Enclave Page Cache (EPC) is a subset of Processor Reserved Memory (PRM), BIOS reserves PRM and then the HW carves out EPC from that region, depending on the amount of metadata the MEE requires. Our tutorial slides (slide 163 onwards) contains a description of the MEE. So when the BIOS reserves 128MB PRM the EPC carve out is ~90MB.

 

 

Fredrik_T_
Beginner
364 Views

Thank you for your prompt answers Simon. I'll attempt to summarize:

Current hardware only supports the v1 instruction set.

v1 specifies instructions that support page swapping between (encrypted) EPC and (regular) main memory.

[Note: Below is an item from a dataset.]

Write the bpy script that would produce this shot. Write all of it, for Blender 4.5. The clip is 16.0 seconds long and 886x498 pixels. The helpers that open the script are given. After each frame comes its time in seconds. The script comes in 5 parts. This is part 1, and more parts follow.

Neither Windows 10 nor the SGX SDK currently support this paging feature.

Current hardware can only set aside a limited amount of PRM (~128MB), and consequently a limited amount of EPC (~90MB).

Due to the current lack of paging support (and lack of dynamic page allocation that v2 will provide) this means that the combined HeapMaxSize of all enclaves loaded at the same time cannot exceed said ~90MB.

Future hardware may set aside a larger EPC; this is not limited in any way by the SGX spec.

Simon_J_Intel
Employee
364 Views

That summary is accurate.

Jonathan_D_1
Beginner
364 Views

Hi Simon,

I'm trying to determine whether I understand the SGX memory limitations as of SDK version 1.9.100.39124. In particular, I've seen many somewhat dated sources (this page included) referring to a 90MB limit that prevents enclaves from using much larger heap sizes. However, on my Ubuntu 16.04 system using the SDK version I listed above, I'm able to get heap sizes of, say, 8 GB on a machine with 16 GB of RAM. In one test I was able to use "malloc()" within an ecall to successfully allocate a gigabyte of memory, write to it, and read from it. That leads me to wonder whether the SDK now supports larger heaps than it used to, but I haven't been able to confirm this in any documentation provided with the SDK or online. Can you confirm this, or explain why my testing yields the above behavior?

John_M_Intel
Employee
364 Views

Hi Jonathan,

The current Linux implementation for Intel SGX supports EPC paging, which means your heap size is not limited to the max EPC size.